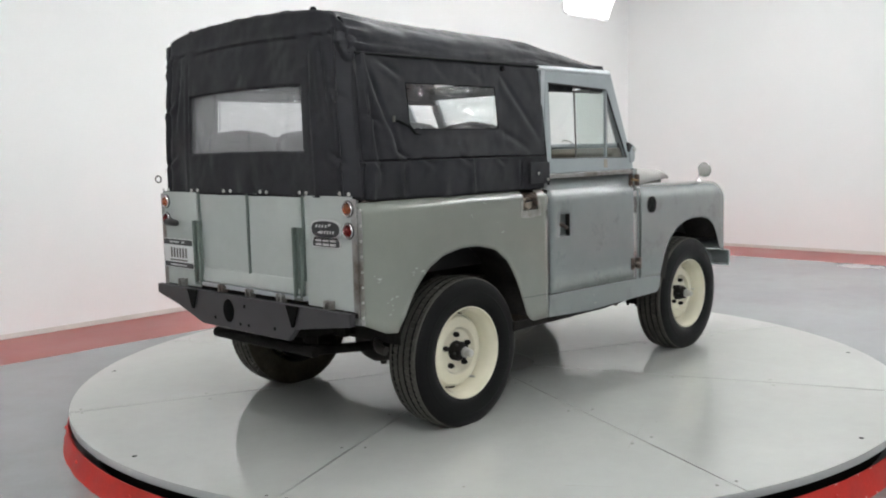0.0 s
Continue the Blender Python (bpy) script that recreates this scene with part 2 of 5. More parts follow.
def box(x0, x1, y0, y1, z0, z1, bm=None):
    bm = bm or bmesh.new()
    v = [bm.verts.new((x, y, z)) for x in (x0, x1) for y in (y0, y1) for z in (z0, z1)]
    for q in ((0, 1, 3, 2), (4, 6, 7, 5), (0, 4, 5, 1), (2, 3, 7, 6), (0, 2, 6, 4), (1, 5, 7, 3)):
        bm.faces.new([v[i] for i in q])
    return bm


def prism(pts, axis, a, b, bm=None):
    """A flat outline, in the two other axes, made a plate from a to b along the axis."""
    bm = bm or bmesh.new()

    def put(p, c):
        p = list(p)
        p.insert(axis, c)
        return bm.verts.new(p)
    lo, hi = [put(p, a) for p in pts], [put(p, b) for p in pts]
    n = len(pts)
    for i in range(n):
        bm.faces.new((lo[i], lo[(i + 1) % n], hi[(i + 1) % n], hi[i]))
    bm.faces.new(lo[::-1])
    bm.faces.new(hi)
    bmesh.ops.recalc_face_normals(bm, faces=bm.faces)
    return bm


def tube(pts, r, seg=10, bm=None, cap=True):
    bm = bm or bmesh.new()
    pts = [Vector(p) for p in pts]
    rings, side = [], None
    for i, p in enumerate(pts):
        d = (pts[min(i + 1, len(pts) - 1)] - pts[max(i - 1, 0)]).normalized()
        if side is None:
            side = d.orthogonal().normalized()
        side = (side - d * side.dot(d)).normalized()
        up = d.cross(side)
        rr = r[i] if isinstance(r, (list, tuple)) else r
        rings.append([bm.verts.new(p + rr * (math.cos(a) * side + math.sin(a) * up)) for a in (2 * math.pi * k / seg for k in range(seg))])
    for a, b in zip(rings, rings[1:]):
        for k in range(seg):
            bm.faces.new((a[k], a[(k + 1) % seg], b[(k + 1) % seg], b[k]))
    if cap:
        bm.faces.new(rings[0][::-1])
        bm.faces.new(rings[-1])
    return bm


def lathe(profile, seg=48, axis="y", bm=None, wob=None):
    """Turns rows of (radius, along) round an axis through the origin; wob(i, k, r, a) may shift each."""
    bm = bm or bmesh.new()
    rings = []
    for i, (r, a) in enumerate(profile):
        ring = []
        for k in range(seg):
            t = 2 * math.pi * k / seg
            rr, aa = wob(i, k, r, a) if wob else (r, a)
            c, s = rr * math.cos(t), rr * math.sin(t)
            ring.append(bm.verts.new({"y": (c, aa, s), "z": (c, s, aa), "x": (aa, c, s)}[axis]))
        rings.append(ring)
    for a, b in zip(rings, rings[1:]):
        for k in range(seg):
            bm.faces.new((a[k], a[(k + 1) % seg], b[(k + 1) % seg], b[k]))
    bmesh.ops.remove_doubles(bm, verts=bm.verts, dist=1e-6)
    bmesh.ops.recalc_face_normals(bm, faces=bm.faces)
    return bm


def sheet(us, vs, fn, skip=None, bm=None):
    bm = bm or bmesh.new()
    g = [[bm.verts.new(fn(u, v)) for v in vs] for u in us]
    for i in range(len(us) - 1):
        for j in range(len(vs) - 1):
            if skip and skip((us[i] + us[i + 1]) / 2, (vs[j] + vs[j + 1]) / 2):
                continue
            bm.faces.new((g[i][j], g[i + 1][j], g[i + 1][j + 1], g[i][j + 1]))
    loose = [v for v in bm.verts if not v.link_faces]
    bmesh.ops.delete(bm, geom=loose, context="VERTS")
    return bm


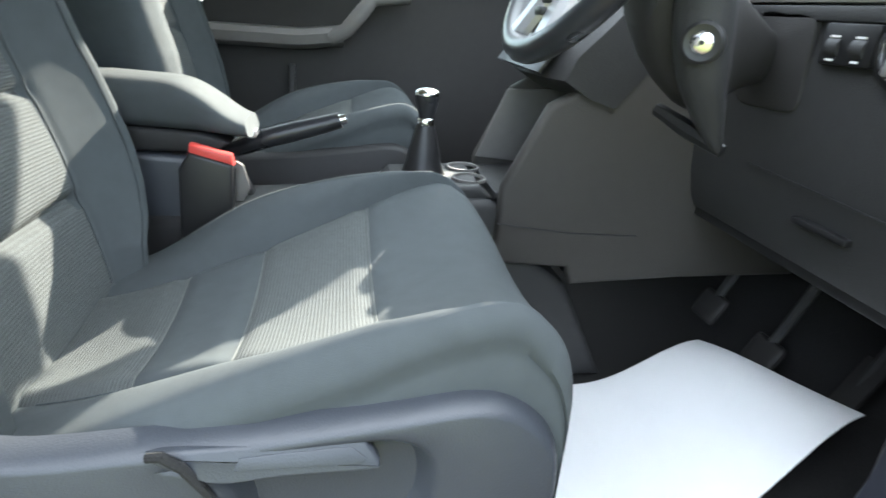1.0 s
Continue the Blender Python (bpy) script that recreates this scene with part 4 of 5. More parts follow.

☆ ☆ ☆

Reproduce the records verbatim, omitting all images they contain.

0.0 s
Continue the Blender Python (bpy) script that recreates this scene with part 2 of 5. More parts follow.
def box(x0, x1, y0, y1, z0, z1, bm=None):
    bm = bm or bmesh.new()
    v = [bm.verts.new((x, y, z)) for x in (x0, x1) for y in (y0, y1) for z in (z0, z1)]
    for q in ((0, 1, 3, 2), (4, 6, 7, 5), (0, 4, 5, 1), (2, 3, 7, 6), (0, 2, 6, 4), (1, 5, 7, 3)):
        bm.faces.new([v[i] for i in q])
    return bm


def prism(pts, axis, a, b, bm=None):
    """A flat outline, in the two other axes, made a plate from a to b along the axis."""
    bm = bm or bmesh.new()

    def put(p, c):
        p = list(p)
        p.insert(axis, c)
        return bm.verts.new(p)
    lo, hi = [put(p, a) for p in pts], [put(p, b) for p in pts]
    n = len(pts)
    for i in range(n):
        bm.faces.new((lo[i], lo[(i + 1) % n], hi[(i + 1) % n], hi[i]))
    bm.faces.new(lo[::-1])
    bm.faces.new(hi)
    bmesh.ops.recalc_face_normals(bm, faces=bm.faces)
    return bm


def tube(pts, r, seg=10, bm=None, cap=True):
    bm = bm or bmesh.new()
    pts = [Vector(p) for p in pts]
    rings, side = [], None
    for i, p in enumerate(pts):
        d = (pts[min(i + 1, len(pts) - 1)] - pts[max(i - 1, 0)]).normalized()
        if side is None:
            side = d.orthogonal().normalized()
        side = (side - d * side.dot(d)).normalized()
        up = d.cross(side)
        rr = r[i] if isinstance(r, (list, tuple)) else r
        rings.append([bm.verts.new(p + rr * (math.cos(a) * side + math.sin(a) * up)) for a in (2 * math.pi * k / seg for k in range(seg))])
    for a, b in zip(rings, rings[1:]):
        for k in range(seg):
            bm.faces.new((a[k], a[(k + 1) % seg], b[(k + 1) % seg], b[k]))
    if cap:
        bm.faces.new(rings[0][::-1])
        bm.faces.new(rings[-1])
    return bm


def lathe(profile, seg=48, axis="y", bm=None, wob=None):
    """Turns rows of (radius, along) round an axis through the origin; wob(i, k, r, a) may shift each."""
    bm = bm or bmesh.new()
    rings = []
    for i, (r, a) in enumerate(profile):
        ring = []
        for k in range(seg):
            t = 2 * math.pi * k / seg
            rr, aa = wob(i, k, r, a) if wob else (r, a)
            c, s = rr * math.cos(t), rr * math.sin(t)
            ring.append(bm.verts.new({"y": (c, aa, s), "z": (c, s, aa), "x": (aa, c, s)}[axis]))
        rings.append(ring)
    for a, b in zip(rings, rings[1:]):
        for k in range(seg):
            bm.faces.new((a[k], a[(k + 1) % seg], b[(k + 1) % seg], b[k]))
    bmesh.ops.remove_doubles(bm, verts=bm.verts, dist=1e-6)
    bmesh.ops.recalc_face_normals(bm, faces=bm.faces)
    return bm


def sheet(us, vs, fn, skip=None, bm=None):
    bm = bm or bmesh.new()
    g = [[bm.verts.new(fn(u, v)) for v in vs] for u in us]
    for i in range(len(us) - 1):
        for j in range(len(vs) - 1):
            if skip and skip((us[i] + us[i + 1]) / 2, (vs[j] + vs[j + 1]) / 2):
                continue
            bm.faces.new((g[i][j], g[i + 1][j], g[i + 1][j + 1], g[i][j + 1]))
    loose = [v for v in bm.verts if not v.link_faces]
    bmesh.ops.delete(bm, geom=loose, context="VERTS")
    return bm


1.0 s
Continue the Blender Python (bpy) script that recreates this scene with part 4 of 5. More parts follow.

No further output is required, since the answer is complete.